The Public (***) Emilio Estevez explores the plight of public libraries that have become community centers and refuges for the homeless. His script and direction turn a story about a sit-in by destitute people who have nowhere to go on a cold wintry Cincinnati night into a police stand-off with political ramifications. Estevez plays the head librarian who sticks up for the downtrodden; Jeffrey Wright portrays his boss, with Alec Baldwin as a negotiator and Christian Slater slithering around as a conniving politician. The plotline has a number of surprises that are quite touching. The likable ensemble cast also includes Michael K. Williams, Gabrielle Union, Richard T. Jones, Jena Malone and Jacob Vargas. Humorous, impactful and poignant. With a little extra tooling, would also make a great Broadway play.

Quincy (***) Not many Bee bop era musicians are still alive to connect the dots between that art form and rap music. Quincy Jones is more than happy to do just that as he recollects his pioneering career in the music and entertainment industry. He starts with his childhood in Chicago in the ‘30s and ’40s, being abandoned by his schizophrenic mother, playing with Lionel Hampton as a teenager and a career-altering gig arranging an album for Dinah Washington. Then writing and arranging for Count Basie, Frank Sinatra and Michael Jackson, scoring films and winning Grammys become a part of his portfolio. The more personal side of his life is captured in interviews conducted over a three-year period as his daughter actress/writer Rashida Jones and filmmaker Alan Hicks chronicle Jones prepping, producing and directing the opening show for the National Museum of African American History & Culture in Washington, D.C. Marriages, children, an aneurysm and drinking problem fill out the warts-and-all bio/doc. In so many ways, Quincy is an integral part of American history.
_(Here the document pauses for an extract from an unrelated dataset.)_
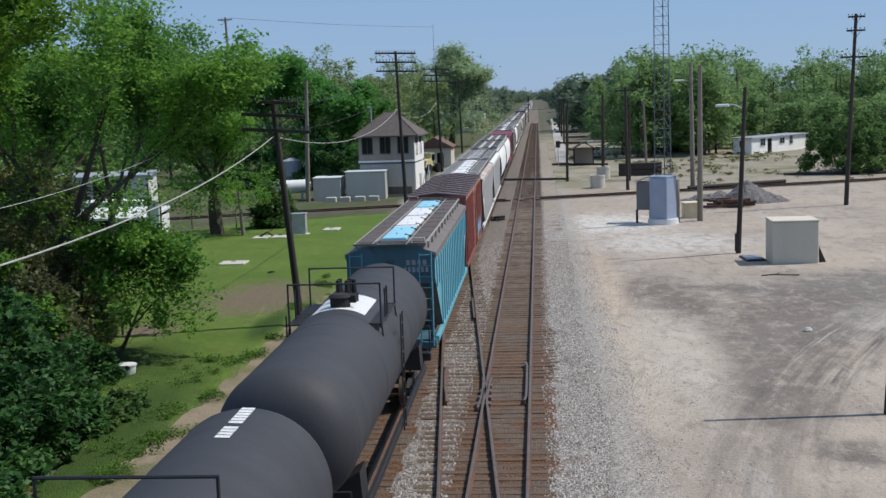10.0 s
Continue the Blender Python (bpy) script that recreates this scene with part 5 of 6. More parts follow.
def build_poles():
    utility_pole("leaning black utility pole with three crossarms", on(-10.22, 50.2), (-10.97, 50.2, 9.61), 0.17, ((0.985, 1.1, 4, 0), (0.93, 1.35, 4, 0), (0.865, 1.45, 4, 0)))
    utility_pole("dark utility pole with three long crossarms", on(-11.52, 104.3), (-11.97, 104.3, 13.54), 0.17, ((0.985, 1.75, 2, 0), (0.93, 1.75, 2, 0), (0.875, 1.75, 2, 0)))
    utility_pole("dark utility pole with crossarms beside the line", on(-12.37, 155.3), (-12.73, 155.3, 13.5), 0.18, ((0.97, 1.75, 2, 0), (0.91, 1.75, 2, 0), (0.86, 1.7, 2, 0)))
    utility_pole("dark utility pole far along the line", on(-13.0, 208.0), (-13.3, 208.0, 12.5), 0.18, ((0.97, 1.7, 0, 0), (0.91, 1.7, 0, 0)))
    utility_pole("grey weathered utility pole beside the sheds", on(-22.1, 114.6), (-21.9, 115.5, 11.5), 0.24, (), M_POLE_GREY)
    utility_pole("short wooden meter post on the lawn", on(-21.3, 85.5), on(-21.5, 85.5, 3.2), 0.16, (), M_POLE_GREY)
    p = utility_pole("dark pole with a lamp arm beside the concrete box", on(11.29, 70.3), (11.71, 70.3, 9.44), 0.16)
    part("lamp_arm", Shape().path([(0.35, 0, 8.35), (-0.15, 0, 8.62), (-0.55, 0, 8.62)], 0.03), M_GALV, p)
    part("lamp_head", Shape().box(-1.25, -0.5, -0.13, 0.13, 8.52, 8.68, 0.05), M_WHITE, p, "pale street lamp head")
    part("conduit_box", Shape().box(-0.22, 0.05, -0.3, -0.1, 0.15, 1.2, 0.02), M_BLACK, p)
    utility_pole("dark wooden pole beside the wheel tracks", on(9.75, 34.7), (10.65, 36.0, 8.0), 0.13)
    utility_pole("thick pale utility pole beside a crate", on(11.49, 88.3), (11.55, 88.3, 11.1), 0.22, (), M_POLE_GREY)
    q = utility_pole("grey utility pole with a small lamp", on(14.5, 116.4), (14.52, 117.6, 11.97), 0.24, (), M_POLE_GREY)
    part("lamp_arm", Shape().path([(0, 0, 10.3), (-0.9, 0, 10.5)], 0.03), M_GALV, q)
    part("lamp_head", Shape().box(-1.7, -0.8, -0.13, 0.13, 10.42, 10.56, 0.05), M_WHITE, q, "pale street lamp head")
    utility_pole("tall pole with three small crossarms at the yard's edge", on(24.0, 97.4), (24.69, 97.5, 14.8), 0.19, ((0.985, 0.65, 0, 0), (0.915, 0.7, 0, 0), (0.78, 1.0, 0, 0)))
    utility_pole("dark pole beside the crossing line", on(3.04, 132.4), (3.11, 132.4, 8.1), 0.16)
    utility_pole("dark pole with a crossarm at the wood's edge", on(8.5, 118.0), (8.39, 118.1, 9.85), 0.17, ((0.97, 1.0, 0, 0),))
    utility_pole("old dark pole among the trees", on(7.2, 138.0), (7.3, 138.0, 9.2), 0.2)
    utility_pole("old dark pole among the trees", on(9.6, 131.0), (9.7, 131.0, 8.2), 0.17)
    utility_pole("bare pale pole at the wood's edge", on(14.0, 160.4), (13.7, 160.4, 8.3), 0.18, (), M_POLE_GREY)
    utility_pole("old pole against the sky behind the trees", on(-37.5, 150.0), (-38.2, 150.0, 20.2), 0.2, ((0.985, 0.9, 0, 0),), M_POLE_GREY)
    for k in range(6):
        utility_pole("distant pole along the line", on(4.5 + k * 0.35, 190 + 42.0 * k), (4.6 + k * 0.35, 190 + 42.0 * k, 8.4), 0.17, ((0.96, 1.1, 0, 0),))
    wire("cable", "thick pale sagging cable between the line poles", [(-9.0, -4, 8.3), (-11.0, 50.2, 8.06), (-12.0, 104.3, 8.6), (-12.85, 155.2, 8.9)], 0.022, M_CABLE, (1.58, 1.25, 1.25))
    wire("cable", "thin pale cable beside the trees", [(-9.2, -4, 8.9), (-15.1, 47.0, 7.5)], 0.011, M_CABLE, 0.95)
    for dz, x in ((9.5, -11.7), (9.45, -10.0), (8.95, -12.1), (8.35, -9.6)):
        wire("wire", "thin dark line wire", [(x, 50.2, dz), (x - 0.7, 104.3, dz + 3.5), (x - 1.3, 155.2, dz + 3.5)], 0.008, M_WIRE, 0.8)
    am = thing("antenna_mast", "thin tall antenna mast above the trees", "antenna", (-20.4, 245.0, GROUND))
    part("mast", Shape().tube((0, 0, 0), (0, 0, 24.2), 0.07, 0.04, 8), M_GALV, am)
    part("stay_collar", Shape().tube((0, 0, 15.8), (0, 0, 16.1), 0.11, 0.11, 8), M_GALV, am)
    wire("wire", "thin dark wire high above the trees", [(-38.2, 152.4, 20.3), (-20.4, 245.0, 23.6)], 0.022, M_WIRE, 0.3)
    wire("wire", "dark wire that crosses above the tracks", [(-12.8, 155.2, 8.2), (3.1, 133.0, 7.9)], 0.03, M_WIRE, 0.25)
    wire("wire", "dark wire that crosses above the tracks", [(-12.8, 155.2, 8.9), (8.4, 118.6, 9.6)], 0.02, M_WIRE, 0.35)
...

The Weekend (***1/2) Writer/director Stella Meghie, a Toronto homegirl, is a champ at creating biting comedies (Jean of the Joneses) and now she’s in the romantic comedy game with this impeccably told, dry-wit take on a triad that pits a tart-tongued comedienne (Sasheer Zamata, Saturday Night Live) against her ex-lover (Tone Bell) and his new girlfriend (DeWanda Wise). The three gather at her mom’s (Kym Whitley) bed & breakfast country inn in California. The dynamics intensify when a handsome hotel guest (Y’Lan Noel) flirts with the comic. Excellent ensemble acting. Under Meghie’s guidance the footage is always lively, awkward, funny and sardonic. Robi Botos’ musical score features R&B, Reggae and African rhythms that embody a pan-Africanism that is beguiling. This is the ultimate date movie, if you like making fun of your ex’s new lover. Sweet revenge brings hearts together. Who knew?
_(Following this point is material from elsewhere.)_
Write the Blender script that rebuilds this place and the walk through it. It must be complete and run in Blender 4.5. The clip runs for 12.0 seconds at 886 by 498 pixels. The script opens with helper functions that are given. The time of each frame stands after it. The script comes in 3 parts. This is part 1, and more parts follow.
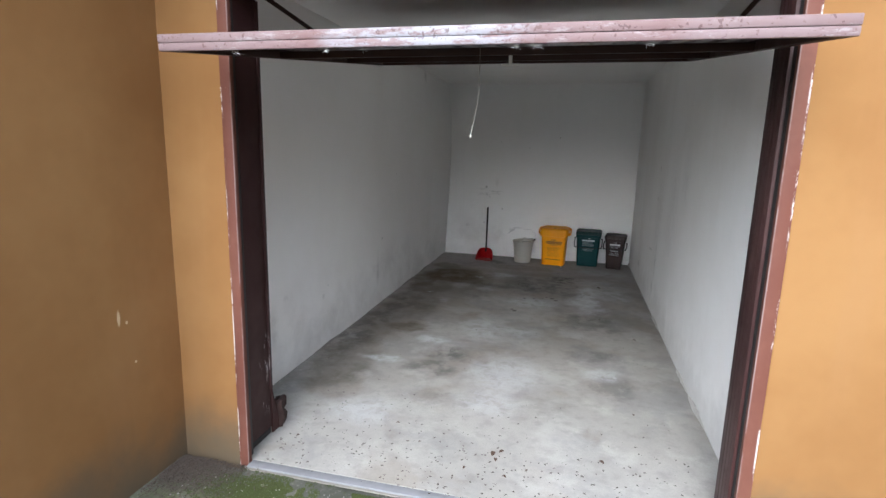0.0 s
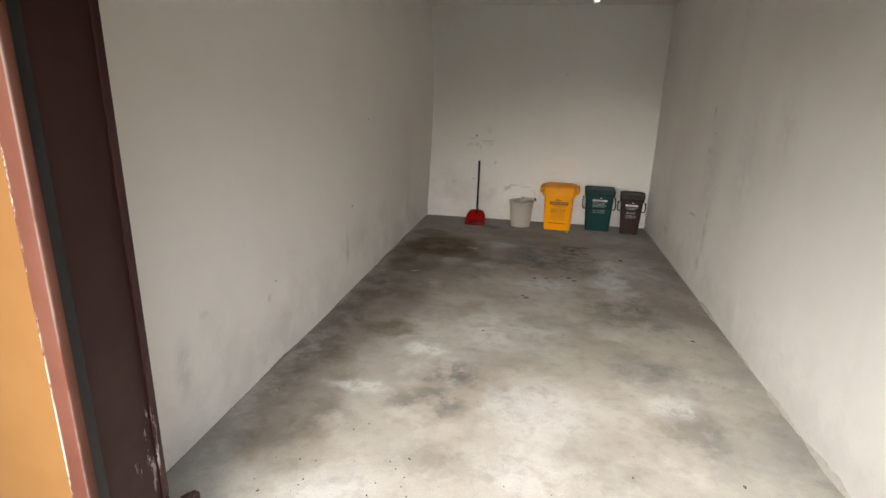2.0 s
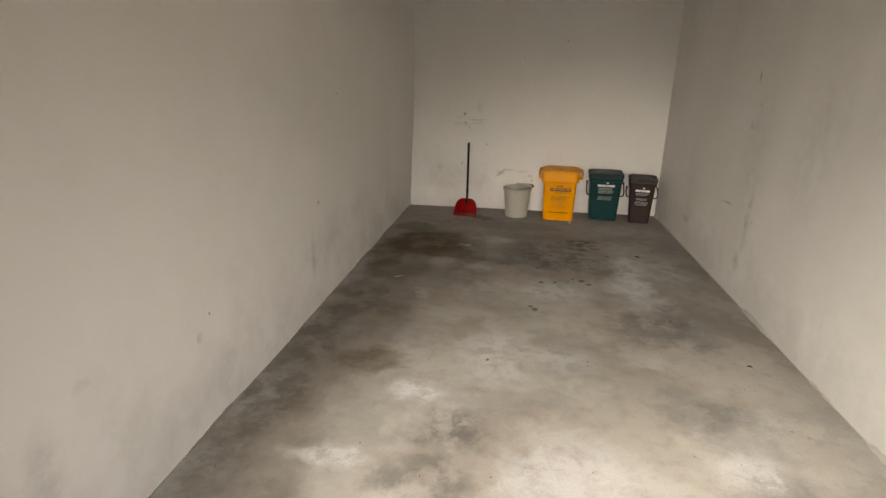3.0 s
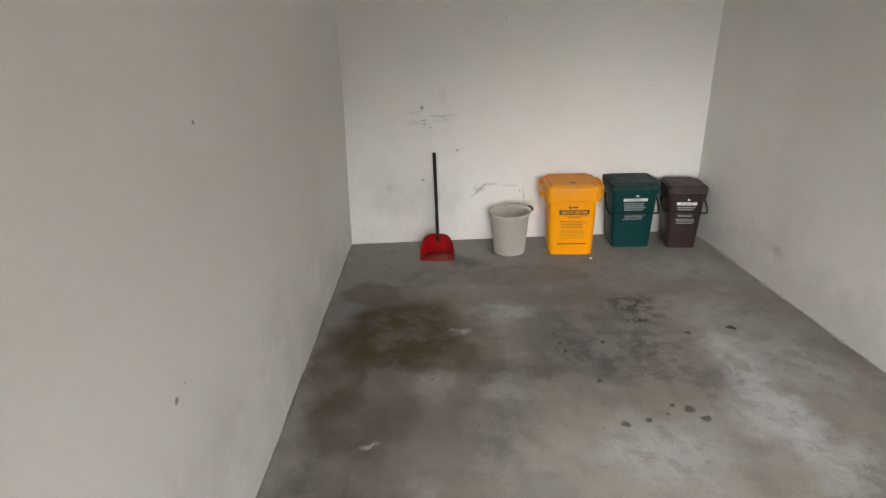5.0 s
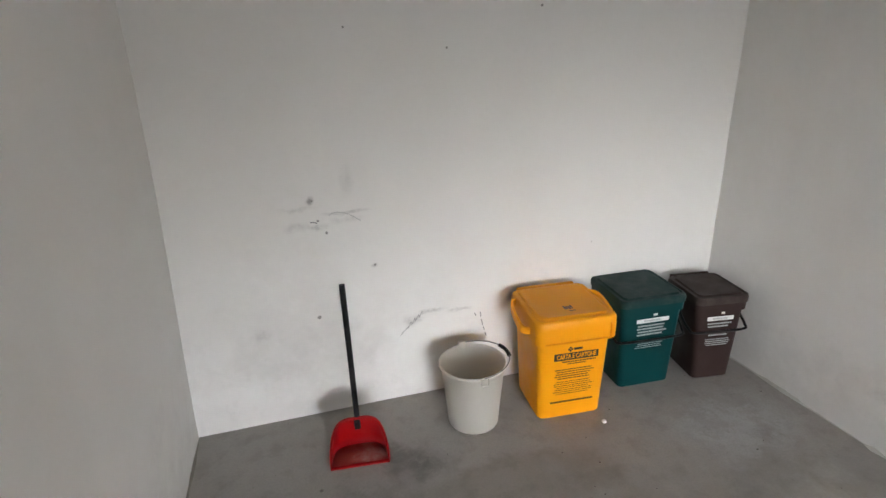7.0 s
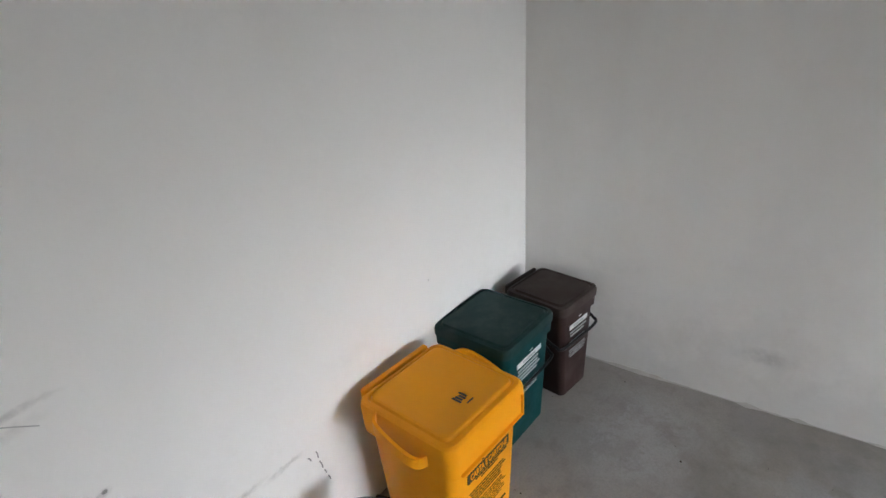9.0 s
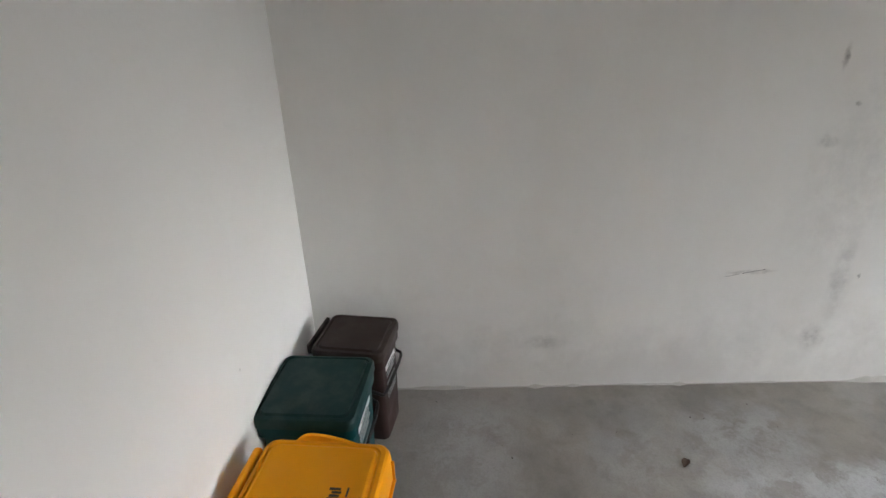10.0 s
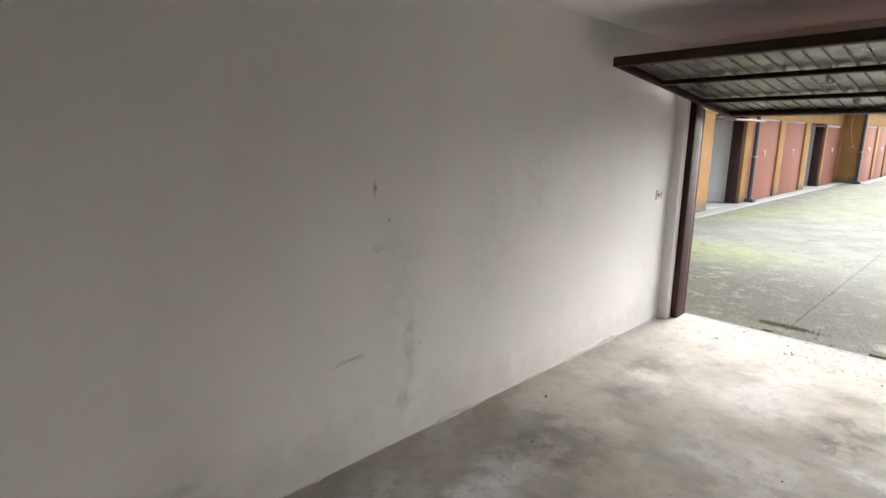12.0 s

Widows (**1/2) The very visually gifted director Steve McQueen has built a solid, quick-rising and award-winning career based on his talent and the shrewd project choices he makes from unique concepts. Hunger, Shame and 12 Years a Slave are all distinctive. Widows is not. It’s a low-concept story (Gillian Flynn, McQueen) about some widows (Viola Davis, Michelle Rodriguez, Elizabeth Debicki) whose husbands (Liam Neeson and others) are killed as they‘re committing a robbery. The sudden deaths leave their spouses in debt to other gangsters (Brian Tyree Henry, Daniel Kaluuya) or just plain destitute. And so, out of desperation, the women plot their own heist. Marginal plot. Nice direction, after all McQueen is genius. Yet the payoff for this slick production is no better than results you’d get from watching any ordinary crime-thriller. An all-star cast goes through the motions leading up to a less than fulfilling ending. Passable, but most will expect better.